Recommended number of soil borings, pits or permeameter tests for bioretention design. Designers select one of these methods.
Link to this table
Surface area of stormwater control measure (BMP)(ft2) | Borings | Pits | Permeameter tests |
---|---|---|---|
< 1000 | 1 | 1 | 5 |
1000 to 5000 | 2 | 2 | 10 |
5000 to 10000 | 3 | 3 | 15 |
>10000 | 41 | 41 | 202 |
1an additional soil boring or pit should be completed for each additional 2,500 ft2 above 12,500 ft2
2an additional five permeameter tests should be completed for each additional 5,000 ft2 above 15,000 ft2
It is HIGHLY RECOMMENDED that soil profile descriptions be recorded and include the following information for each soil horizon or layer (Source: Site Evaluation for Stormwater Infiltration, Wisconsin Department of Natural Resources Conservation Practice Standards 2004):
It is RECOMMENDED that a standard soil boring form be used. A good example is File:Boring Pit Log form.docx. The NRCS Field Book for Describing and Sampling Soils provide detailed information for identifying soil characteristics. Munsell color charts can be found here.
It is HIGHLY RECOMMENDED that the field verification be conducted by a qualified geotechnical professional.
Groundwater mounding, the process by which a mound of water forms on the water table as a result of recharge at the surface, can be a limiting factor in the design and performance of infiltration practices. A groundwater mounding analysis is RECOMMENDED to verify separation distances required for infiltration practices. For more information on groundwater mounding, see the following sections in this manual.
Once the physical suitability evaluation is complete, it is HIGHLY RECOMMENDED that the better site design principles be applied in sizing and locating the filtration practice(s) on the development site. Given the drainage area, select the appropriate swale practice for the first iteration of the design process. Note: Information collected during the physical suitability evaluation (see Step 1) should be used to explore the potential for multiple swale practices versus relying on a single facility.
If the swale is being designed to meet the requirements of the MPCA Permit, the REQUIRED treatment volume is the water quality volume of 1 inch of runoff from the new impervious surfaces created from the project. If part of the overall Vwq is to be treated by other BMPs, subtract that portion from the Vwq to determine the part of the Vwq to be treated by the dry swale.

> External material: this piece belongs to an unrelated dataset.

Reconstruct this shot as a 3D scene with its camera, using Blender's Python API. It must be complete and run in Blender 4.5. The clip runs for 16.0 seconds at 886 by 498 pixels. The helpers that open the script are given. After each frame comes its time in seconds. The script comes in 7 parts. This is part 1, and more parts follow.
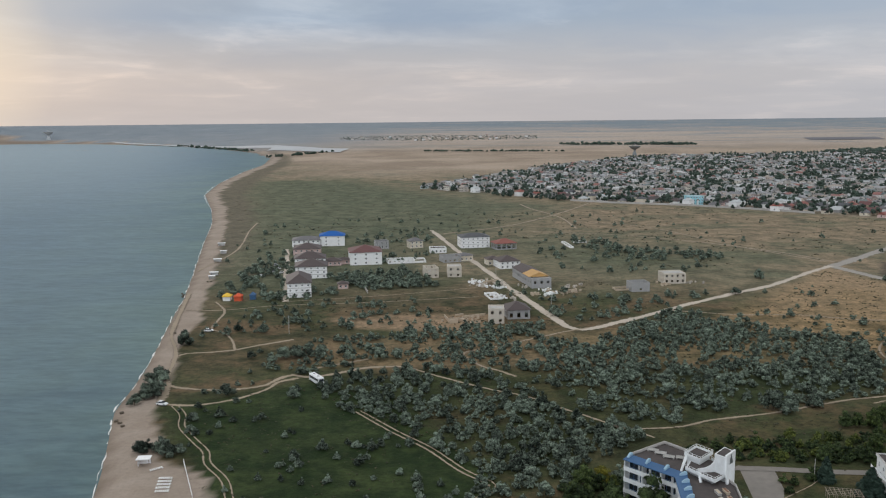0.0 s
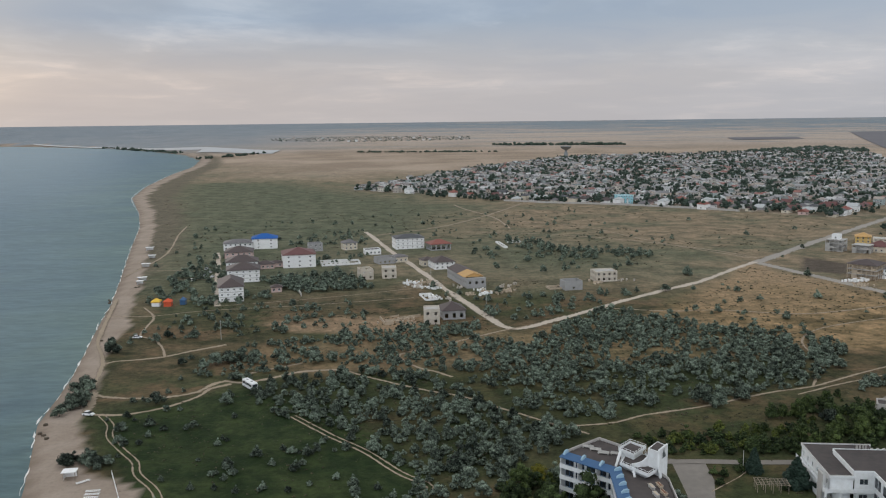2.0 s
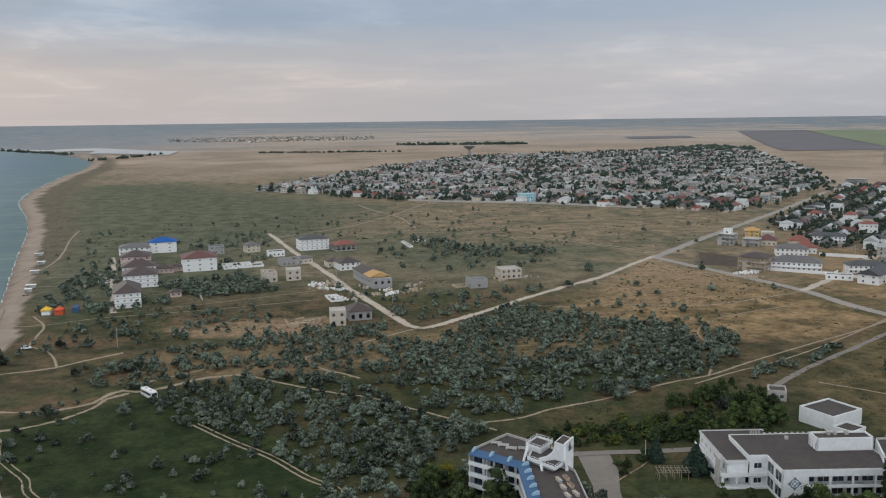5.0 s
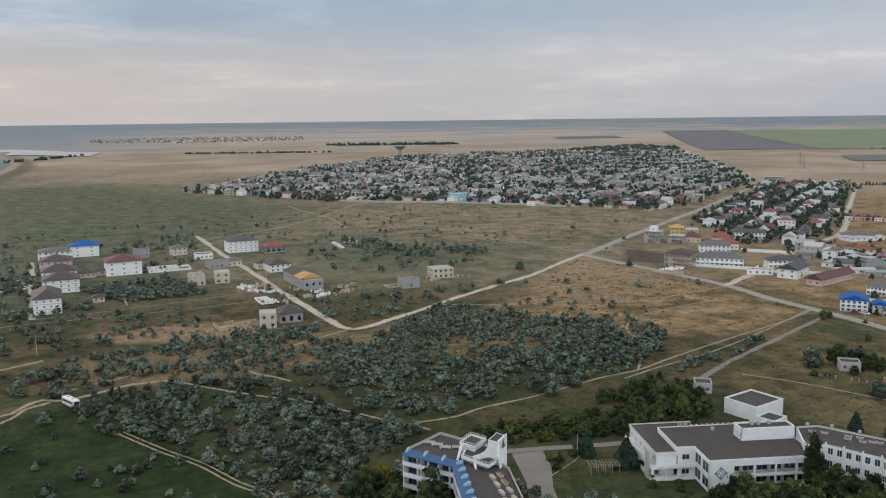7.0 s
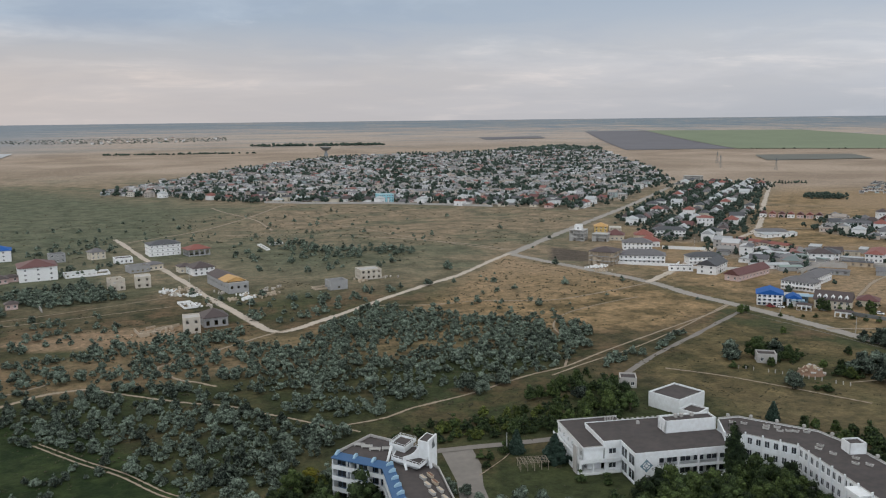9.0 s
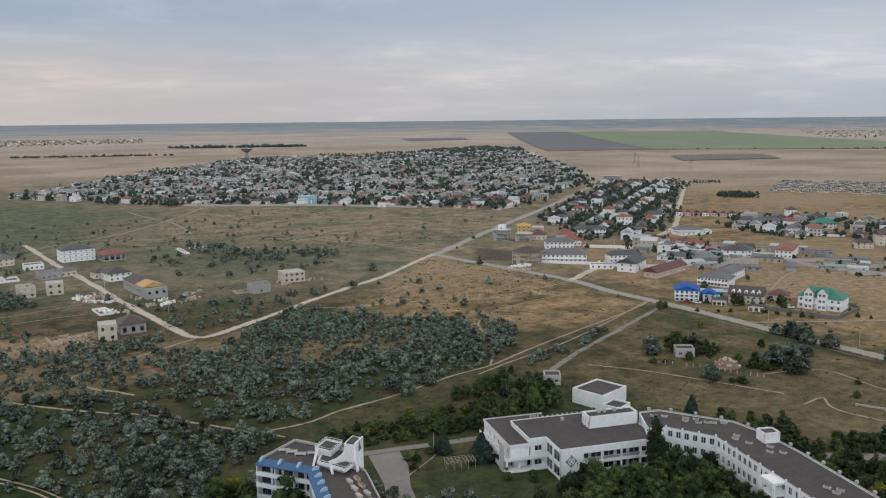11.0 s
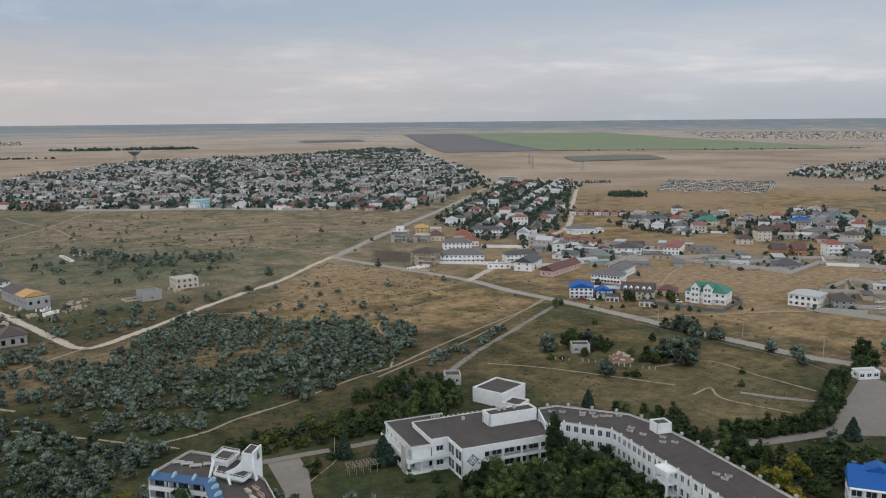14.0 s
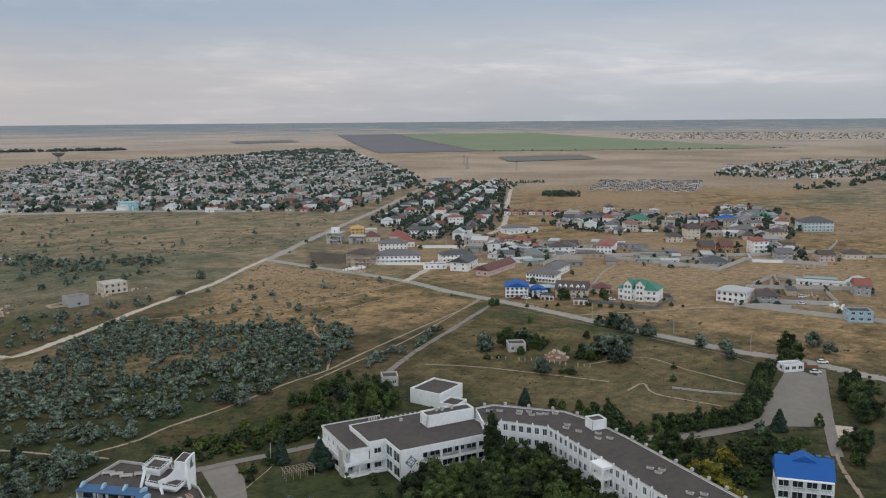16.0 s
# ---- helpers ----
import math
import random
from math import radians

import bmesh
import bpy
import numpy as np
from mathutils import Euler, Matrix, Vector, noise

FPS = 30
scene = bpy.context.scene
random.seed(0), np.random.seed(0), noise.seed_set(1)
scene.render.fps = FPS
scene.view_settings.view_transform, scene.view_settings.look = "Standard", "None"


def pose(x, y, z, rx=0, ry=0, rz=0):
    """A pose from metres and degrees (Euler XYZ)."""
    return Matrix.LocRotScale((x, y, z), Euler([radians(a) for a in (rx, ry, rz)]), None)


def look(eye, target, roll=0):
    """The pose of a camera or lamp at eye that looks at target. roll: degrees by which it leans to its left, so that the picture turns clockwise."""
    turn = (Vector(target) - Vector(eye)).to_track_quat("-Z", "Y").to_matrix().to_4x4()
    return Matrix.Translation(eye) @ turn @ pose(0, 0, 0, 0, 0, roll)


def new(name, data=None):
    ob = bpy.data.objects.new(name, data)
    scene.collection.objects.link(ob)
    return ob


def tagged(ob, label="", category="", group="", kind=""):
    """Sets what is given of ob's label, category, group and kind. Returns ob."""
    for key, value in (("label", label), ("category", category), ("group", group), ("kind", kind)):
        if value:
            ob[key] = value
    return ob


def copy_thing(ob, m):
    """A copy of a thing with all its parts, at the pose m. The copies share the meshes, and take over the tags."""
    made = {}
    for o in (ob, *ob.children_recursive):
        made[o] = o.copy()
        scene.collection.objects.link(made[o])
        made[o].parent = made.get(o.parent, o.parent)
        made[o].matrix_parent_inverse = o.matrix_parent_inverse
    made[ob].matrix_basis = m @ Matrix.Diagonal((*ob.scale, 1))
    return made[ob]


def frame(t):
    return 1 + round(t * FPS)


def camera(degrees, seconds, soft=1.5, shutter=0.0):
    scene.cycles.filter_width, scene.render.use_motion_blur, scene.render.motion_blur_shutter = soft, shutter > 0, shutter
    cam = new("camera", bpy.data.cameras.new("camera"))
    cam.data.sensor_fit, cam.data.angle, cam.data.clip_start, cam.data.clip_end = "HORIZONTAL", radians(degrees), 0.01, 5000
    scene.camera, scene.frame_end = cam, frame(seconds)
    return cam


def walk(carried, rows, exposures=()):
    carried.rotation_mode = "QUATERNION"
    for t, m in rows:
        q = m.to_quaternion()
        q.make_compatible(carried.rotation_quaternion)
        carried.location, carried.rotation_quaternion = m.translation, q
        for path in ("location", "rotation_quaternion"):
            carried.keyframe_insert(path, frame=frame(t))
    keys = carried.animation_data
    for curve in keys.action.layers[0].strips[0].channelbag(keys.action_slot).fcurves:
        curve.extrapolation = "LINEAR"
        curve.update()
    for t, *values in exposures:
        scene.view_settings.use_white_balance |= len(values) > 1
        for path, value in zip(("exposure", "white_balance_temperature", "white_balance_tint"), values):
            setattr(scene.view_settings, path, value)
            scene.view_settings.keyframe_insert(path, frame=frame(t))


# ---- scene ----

For swales, compute the following design parameters:
A. Calculate the maximum discharge loading per foot of swale width
\(q = (0.00236/n) · Y · 1.67 · S · 0.5 \)
Where:
B. Use a recommended hydrologic model to compute Qwq
C. Minimum swale length (in feet) = Qwq / q
Where:
Filtration swales (swales with an underdrain) include a bed consisting of a permeable soil layer at least 30 inches in depth, above a 6-inch diameter perforated PVC pipe (AASHTO M 252) longitudinal underdrain in a 12-inch gravel layer. The soil media should have an infiltration rate of at least 0.25 inches per hours with a maximum of 1.5 inches per hour and contain organic material to facilitate pollutant removal but not contribute to phosphorus leaching. A permeable filter fabric is placed between the gravel layer and the overlying soil. Dry swale channels are sized to store and filter the entire Vwq and allow for full filtering through the permeable soil layer.
Check for erosive velocities and modify design as appropriate based on local conveyance regulations. Provide a minimum of 6 inches of freeboard.

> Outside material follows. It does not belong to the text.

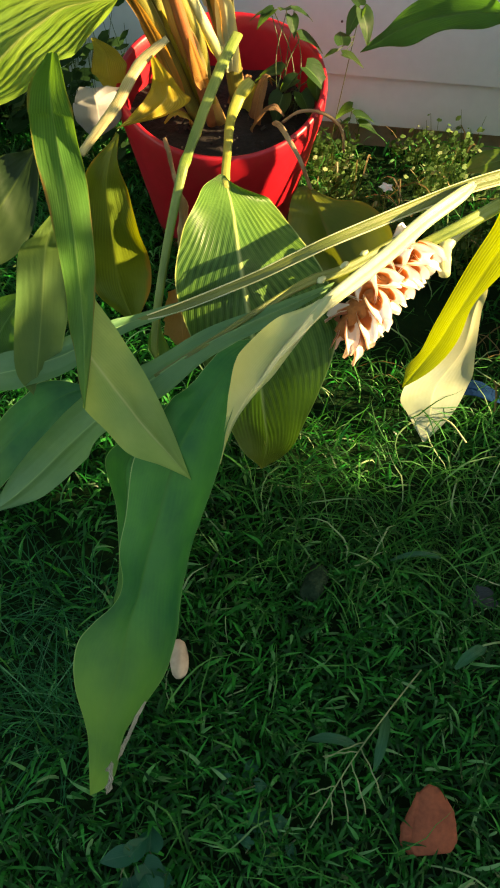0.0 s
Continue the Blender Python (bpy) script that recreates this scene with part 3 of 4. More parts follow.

Design control to pass Vwq in 48 hours.
Inlets to swales must be provided with energy dissipaters such as riprap or geotextile reinforcement. Pretreatment of runoff is typically provided by a sediment forebay located at the inlet. Enhanced swale systems that receive direct concentrated runoff may have a 6-inch drop to a pea gravel diaphragm flow spreader at the upstream end of the control. A pea gravel diaphragm and gentle side slopes should be provided along the top of channels to provide pretreatment for lateral sheet flows. The underdrain system should discharge to the storm drainage infrastructure or a stable outfall.
Follow the design procedures identified in the Unified Sizing Criteria section of the Manual to determine the volume control and peak discharge requirements for water quality, recharge (not required), channel protection, overbank flood and extreme storm.

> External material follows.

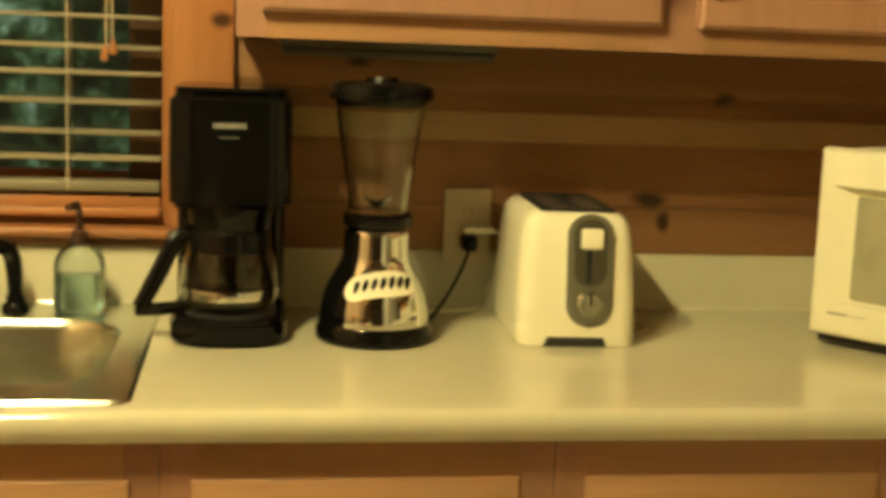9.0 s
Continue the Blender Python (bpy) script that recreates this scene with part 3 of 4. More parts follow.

Model the proposed development scenario using a surface water model appropriate for the hydrologic and hydraulic design considerations specific to the site. This includes defining the parameters of the swale practice defined above: ponding elevation and area (defines the ponding volume), infiltration rate and method of application (effective filtration area), and outlet structure and/or flow diversion information. The results of this analysis can be used to determine whether or not the proposed design meets the applicable requirements. If not, the design will have to be re-evaluated.
A. Volume: Swale systems shall be sufficient to infiltrate a water quality volume of 1 inch of runoff from the new impervious surfaces created by the project. If this criterion is not met, increase the storage volume of the practice or treat excess water quality volume (Vwq) in an upstream or downstream BMP (see Step 5). If this requirement cannot be met, infiltrate to the extent possible and ensure that the remaining volume is treated through filtration.
B. Drawdown: Dry swales shall discharge through the soil or filter media in 48 hours or less. Additional flows that cannot be infiltrated or filtered in 48 hours should be routed to bypass the system through a stabilized discharge point.
A landscaping plan for a swale should be prepared to indicate how the enhanced swale system will be stabilized and established with vegetation. Landscape design should specify proper species and be based on specific site, soils, sun exposure and hydric conditions present along the swale. Further information on plant selection and use can be found in the Minnesota plant lists section.
See Operation and Maintenance section for guidance on preparing an O&M plan.
See Cost Considerations section for guidance on preparing a cost estimate that includes both construction and maintenance costs.